For this, I understand when Greg says that the inequality is the cutline.
But what happens when the equality sign is flipped? so if its x^2 + 3x > 7
or if its not a equal or greater/ equal or less sign?
Do I still solve it like a normal quadratic like x^2 + 3x - 7 = 0 like Greg did in this video?
Also Greg mentions that there is an equation for the getting the sum of two solutions before he started using the quadratic formula. Does anyone know what equation he was referring to?
Then you’re asking the question “what region is x^2 + 3x -7 [whatever inequality sign u want ] 0 — by way of graphing or algebraically. Anyway, it’s best for you to look up how to solve quadratic inequalities in general.
Vieta’s formula.
Also, you don’t have to treat it like a “formula” because it’s very easy to see yourself (at least for now he quadratic and cubic case).

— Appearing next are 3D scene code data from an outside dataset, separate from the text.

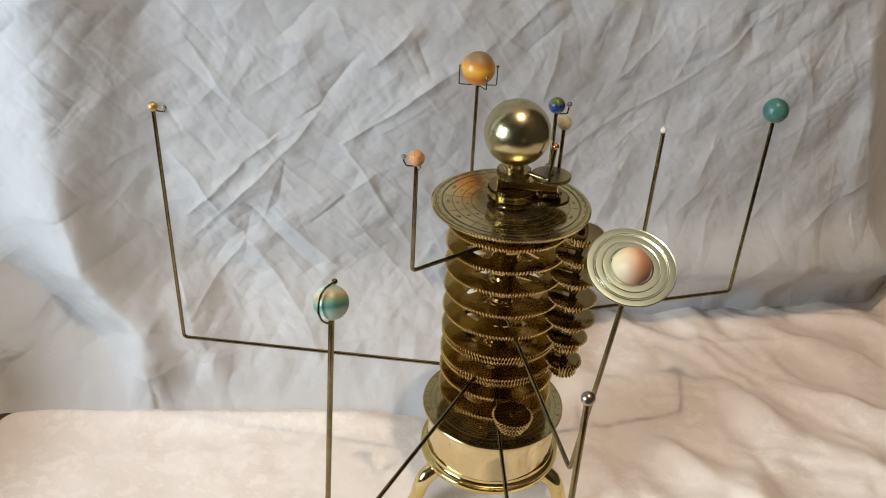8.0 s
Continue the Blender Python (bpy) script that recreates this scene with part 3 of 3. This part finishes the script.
# engraved lines, ticks and bars for lettering, filled black
bm = bmesh.new()
z = BASE_Z + 0.00012
for r in (0.0345, 0.0375, 0.0400, 0.0418, 0.0446, 0.0470, 0.0510, 0.0516, 0.0560, 0.0614):
    flat_ring(bm, r - 0.00012, r + 0.00012, z)
for i in range(180):
    tick(bm, 2 * math.pi * i / 180, 0.0490, 0.0508 if i % 5 else 0.0484, 0.00018, z)
for i in range(24):
    a = 2 * math.pi * (i + 0.5) / 24
    for k in range(1 + (i * 7) % 4):
        tick(bm, a + (k - 1.5) * 0.022, 0.0572, 0.0602, 0.00032, z)
    tick(bm, 2 * math.pi * i / 24, 0.0560, 0.0614, 0.00016, z)
part("base_engraving", bm, ENGRAVING, orrery, "black-filled engraved ticks and numerals")

# main dial: a toothed plate with engraved rings
gear("main_dial", 0, 0, DIAL_Z, orrery, DIAL_BRASS, "large engraved brass dial with a toothed edge", radius=DIAL_R, teeth=146, depth=0.0017, thick=0.0020, hub=0.004)
bm = bmesh.new()
z = DIAL_Z + 0.00012
for r in (0.0592, 0.0580, 0.0538, 0.0532, 0.0455, 0.0380, 0.0310):
    flat_ring(bm, r - 0.00017, r + 0.00017, z)
for i in range(360):
    tick(bm, 2 * math.pi * i / 360, 0.0538, 0.0548 if i % 10 else 0.0560, 0.00012, z)
mark = random.Random(4)
for i in range(180):
    reach = 0.0255 + 0.0065 * abs(math.sin(i * 0.131)) + mark.uniform(0, 0.002)
    tick(bm, 2 * math.pi * i / 180, 0.0185 if i % 3 else 0.0165, reach, 0.00016, z)
for i in range(36):
    a = 2 * math.pi * (i + 0.5) / 36
    for k in range(3 if i % 4 else 2):
        tick(bm, a + (k - 1) * 0.019, 0.0563, 0.0577, 0.00016 + 0.00016 * mark.random(), z)
        tick(bm, a + (k - 1) * 0.019 + 0.006, 0.0565, 0.0576 - 0.0006 * (k % 2), 0.00018, z)
for i in range(12):
    a = 2 * math.pi * (i + 0.3) / 12
    for k in range(6):
        tick(bm, a + k * 0.016, 0.0478, 0.0505 - 0.0005 * (k % 2), 0.00016 + 0.00010 * mark.random(), z)
    for k in range(4):
        tick(bm, a + 0.06 + k * 0.018, 0.0405, 0.0432 - 0.0007 * (k % 2), 0.00022, z)
    for k in range(3):
        tick(bm, a + 0.12 + k * 0.024, 0.0335, 0.0358 - 0.0005 * (k % 2), 0.00022, z)
    tick(bm, 2 * math.pi * i / 12, 0.0310, 0.0532, 0.00024, z)
part("dial_engraving", bm, ENGRAVING, orrery, "black-filled engraved rings, ticks and lettering bars")

# the stack of crossed-out wheels, their collars and the posts
turned("centre_post", [(0.0, 0.298), (0.0052, 0.298), (0.0052, 0.0970), (0.0, 0.0970)], GEAR_BRASS, "", 32)
for k, z in enumerate(LEVELS):
    gear("gear_wheel", 0, 0, z, orrery, GEAR_BRASS, radius=0.0493, teeth=112, depth=0.0018, thick=0.0022, rim=0.0132, hub=0.0190, bore=0.0056, spokes=5, spoke_part=0.32, phase=0.37 * k + 0.2)
    low = LEVELS[k + 1] + 0.0006 if k + 1 < len(LEVELS) else BASE_Z + 0.0006
    turned("collar", [(0.0054, z - 0.0023), (0.0094, z - 0.0020), (0.0099, z - 0.0028), (0.0099, z - 0.0052), (0.0076, z - 0.0056), (0.0076, z - 0.0092), (0.0100, z - 0.0110),
                      (0.0104, z - 0.0140), (0.0122, z - 0.0150), (0.0124, low + 0.001), (0.0054, low + 0.001)], GEAR_BRASS, "turned brass collar", 40)
for z in (LEVELS[5] - 0.0042, LEVELS[6] - 0.0042):
    gear("gear_wheel", 0, 0, z, orrery, GEAR_BRASS, radius=0.0491, teeth=112, depth=0.0018, thick=0.0020, rim=0.0132, hub=0.0190, bore=0.0056, spokes=5, spoke_part=0.32, phase=0.9)

turned("under_disc", [(0.0, 0.2945), (0.0335, 0.2945), (0.0340, 0.2940), (0.0340, 0.2870), (0.0335, 0.2866), (0.0, 0.2866)], WHEEL_BRASS, "dark brass disc under the dial", 96)

# the side train: a post with wheels and pinions
turned("side_post", [(0.0, 0.2905), (0.0026, 0.2905), (0.0026, 0.1480), (0.0, 0.1480)], ROD_BRASS, "", 24, RIGHT)
for z, r in ((0.2877, 0.0171), (0.2680, 0.0180), (0.2496, 0.0198), (0.2290, 0.0195), (0.2100, 0.0205), (0.1908, 0.0168), (0.1678, 0.0143), (0.1560, 0.0115)):
    gear("side_wheel", *RIGHT, z, orrery, WHEEL_BRASS, radius=r, teeth=int(r * 2150), depth=0.0019, thick=0.0016, hub=0.0020)
for z, top in zip(LEVELS[:7], (0.2860, 0.2663, 0.2479, 0.2273, 0.2083, 0.1891, 0.1661)):
    gear("pinion", *RIGHT, z + 0.0012, orrery, GEAR_BRASS, radius=0.0112, teeth=24, depth=0.0020, thick=0.0040, hub=0.0020)
    gear("small_wheel", *RIGHT, top - 0.0002, orrery, WHEEL_BRASS, radius=0.0150, teeth=32, depth=0.0018, thick=0.0020, hub=0.0020)
m = Matrix.Rotation(math.atan2(RIGHT[1], RIGHT[0]), 4, "Z")
for z in LEVELS[:6]:
    bm = bmesh.new()
    box(bm, 0.012, 0.0625, -0.0035, 0.0035, z - 0.0100, z - 0.0078, 0.0005, m)
    part("bridge", bm, GEAR_BRASS, orrery)
turned("front_post", [(0.0, 0.1340), (0.0024, 0.1340), (0.0024, 0.1165), (0.0, 0.1165)], GEAR_BRASS, "", 24, FRONT)
for z, r in ((0.1318, 0.0168), (0.1265, 0.0150), (0.1190, 0.0108)):
    gear("side_wheel", *FRONT, z, orrery, GEAR_BRASS, radius=r, teeth=int(r * 2150), depth=0.0019, thick=0.0016, hub=0.0020)

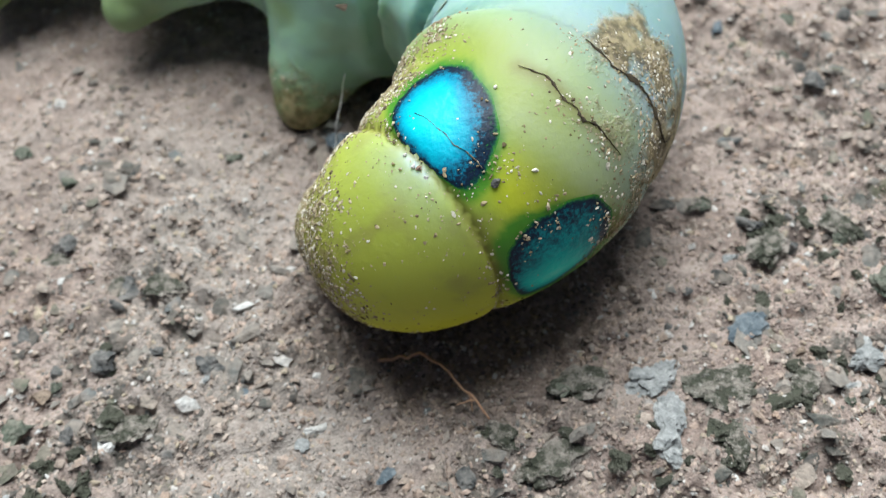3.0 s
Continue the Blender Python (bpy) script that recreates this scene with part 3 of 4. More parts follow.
def soil_map(x, s, th):
    patch = 1.5 * (0.4 + 0.75 * smooth01(fbm(x[:, 0], x[:, 1], 2.0, 3, 83, x[:, 2]), 0.42, 0.58)) * np.exp(-((s - 61.6) / 2.1) ** 2) * smooth01(-th, -32, -2) * smooth01(th, -90, -40)
    side = np.zeros(len(x))
    side[s > 56] = 0.8 * np.exp(-(line_gap(x[s > 56], [(25.2, -17.5, 8.8), (24.3, -19.6, 7.4), (22.9, -21.2, 6.2)]) / 1.5) ** 2)
    front = smooth01(s, 66.9, 67.8)
    bulb = front * np.maximum(0.62 * smooth01(-x[:, 0], -13.4, -10.8), 0.7 * smooth01(-x[:, 2], -4.2, -1.6))
    head = 0.75 * smooth01(-np.linalg.norm((x - HEAD) / HEAD_SIZE, axis=1), -1.12, -1.0)
    neck = 0.7 * np.exp(-((s - 66.0) / 1.6) ** 2) * smooth01(th, 66, 88)
    foot = 0.85 * smooth01(-np.linalg.norm(x - leg_line(FEET[3])[1], axis=1), -4.4, -1.0)
    ring = 0.5 * np.exp(-((s - 13.7) / 0.5) ** 2) * smooth01(-np.abs(th), -25, -5)
    return np.max([patch, side, bulb, head, neck, foot, ring, 0 * s], axis=0)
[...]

Consider the quadratic case for now (cuz that’s your actual question.
We equate two ways of expressing a quadratic equation as follows:
a(x - r_1)(x - r_2) = ax^2 + bx + c
Expand the left hand side and equate coefficients then you’ll get your “sum and product of roots formula”.
Have u tried this? If you actually work through “deriving” it then it’ll be committed to memory better.
Anyway the sum of roots of a quadratic equation is just - \frac ba, where b and a are the coefficients of a general quadratic equation (ax^2 + bx + c).